Wednesday, October 06, 2010

EU Securities and Banking Authorities Will Play Data Gathering Role for European Systemic Risk Board as Office of Financial Research Plays for FSOC

It appears that the new European Systemic Risk Board that will come into being on January 1, 2011 will utilize the new European Supervisory Authorities for Securities and Banking to provide the information the Board will need to do its job of macro-prudential regulation of systemic risk to the EU financial system. This was the message deleivered by European Central Bank VP Vitor Constancio at a Brussels financial forum. 

The ESRB is similar to the Dodd-Frank created Financial Stability Oversight Council. Dodd-Frank also created an executive agency, the Office of Financial Research, to collect data on financial firms and their activities, and provide analytical tools, to aid the work of the Council. The logic behind the Office is that it makes  no sense to create a systemic risk regulator and not give such regulator the tools needed to measure and monitor systemic risk.

The ECB VP recognized that a condition precedent for effective macro-prudential regulation by the Board is comprehensive information on the financial system that can be used for the assessment and detection of systemic risk. In  that regard, he envisons that the new EU authorities for securities and banking can, along with central banks and the European Commission, provide the Board with the information it needs to monitor and assess sytemic risk to the markets. In addition, the Board can ask the banking and securities authorities to provide data on individual financial institutions. Work has already begun, said the central banker, on developing procedures for regular information sharing between the ESRB and the securities and banking authorities. He believes that this will provide the Board with an  ample supply of information on systemic risks. 

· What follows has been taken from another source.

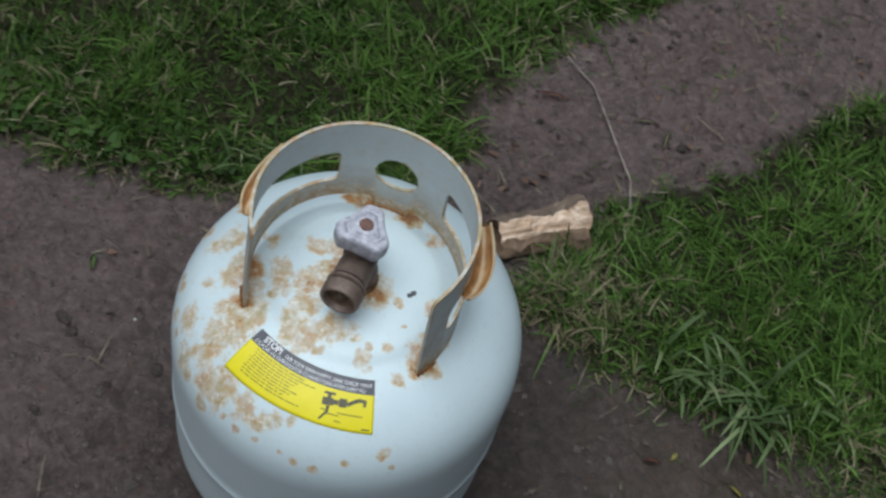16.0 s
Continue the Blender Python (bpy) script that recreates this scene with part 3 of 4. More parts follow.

Thus, the EU securities and banking authorities will contribute to the macro prudential function of assessing systemic risk with information, analysis and regulatory advice. The EU legislation provides the basis for close collaberation between the ESRB and the securities and banking supervisory authorities, ranging from mutual board participations to cooperative duties in monitoring and assessing systemic risk and, of course, information sharing.